Launching a training job with a TPU compatible pipeline config requires using the following command:

# From the tensorflow/models/research/ directory
cp object_detection/packages/tf2/setup.py .
gcloud ai-platform jobs submit training `whoami`_object_detection_`date +%m_%d_%Y_%H_%M_%S` \
    --job-dir=gs://${MODEL_DIR} \
    --package-path ./object_detection \
    --module-name object_detection.model_main_tf2 \
    --runtime-version 2.1 \
    --python-version 3.6 \
    --scale-tier BASIC_TPU \
    --region us-central1 \
    -- \
    --use_tpu true \
    --model_dir=gs://${MODEL_DIR} \
    --pipeline_config_path=gs://${PIPELINE_CONFIG_PATH}

As before pipeline_config_path points to the pipeline configuration stored on Google Cloud Storage (but is now must be a TPU compatible model).

Evaluating with GPU

Evaluation jobs run on a single machine.
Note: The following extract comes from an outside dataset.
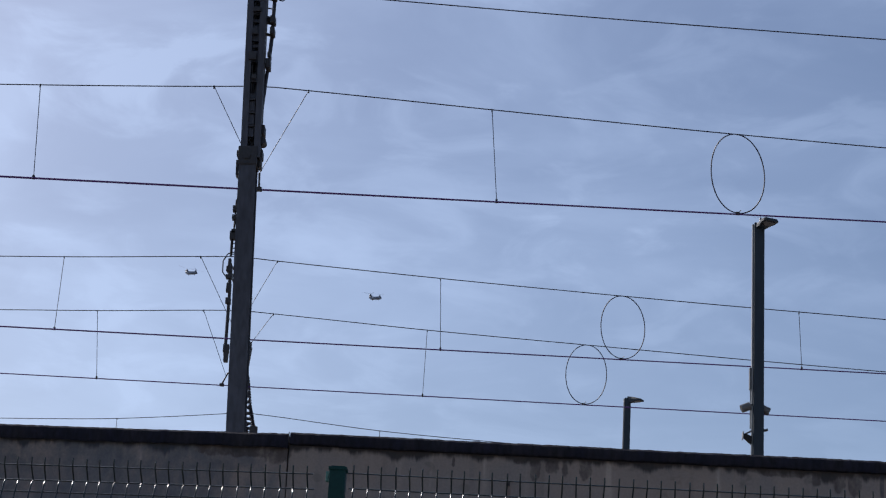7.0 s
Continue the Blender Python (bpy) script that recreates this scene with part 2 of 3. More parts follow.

Run the following command to start the evaluation job:

gcloud ai-platform jobs submit training object_detection_eval_`date +%m_%d_%Y_%H_%M_%S` \
    --job-dir=gs://${MODEL_DIR} \
    --region us-central1 \
    --scale-tier BASIC_GPU \
    --master-image-uri gcr.io/${DOCKER_IMAGE_URI} \
    -- \
    --model_dir=gs://${MODEL_DIR} \
    --pipeline_config_path=gs://${PIPELINE_CONFIG_PATH} \
    --checkpoint_dir=gs://${MODEL_DIR}

where gs://${MODEL_DIR} points to the directory on Google Cloud Storage where training checkpoints are saved and gs://{PIPELINE_CONFIG_PATH} points to where the model configuration file stored on Google Cloud Storage, and gcr.io/${DOCKER_IMAGE_URI} points to the docker image stored in Google Container Registry. Evaluation events are written to gs://${MODEL_DIR}/eval

Typically one starts an evaluation job concurrently with the training job. Note that we do not support running evaluation on TPU.

Running Tensorboard

Progress for training and eval jobs can be inspected using Tensorboard. If using the recommended directory structure, Tensorboard can be run using the following command:

tensorboard --logdir=${MODEL_DIR}

where ${MODEL_DIR} points to the directory that contains the train and eval directories. Please note it may take Tensorboard a couple minutes to populate with data.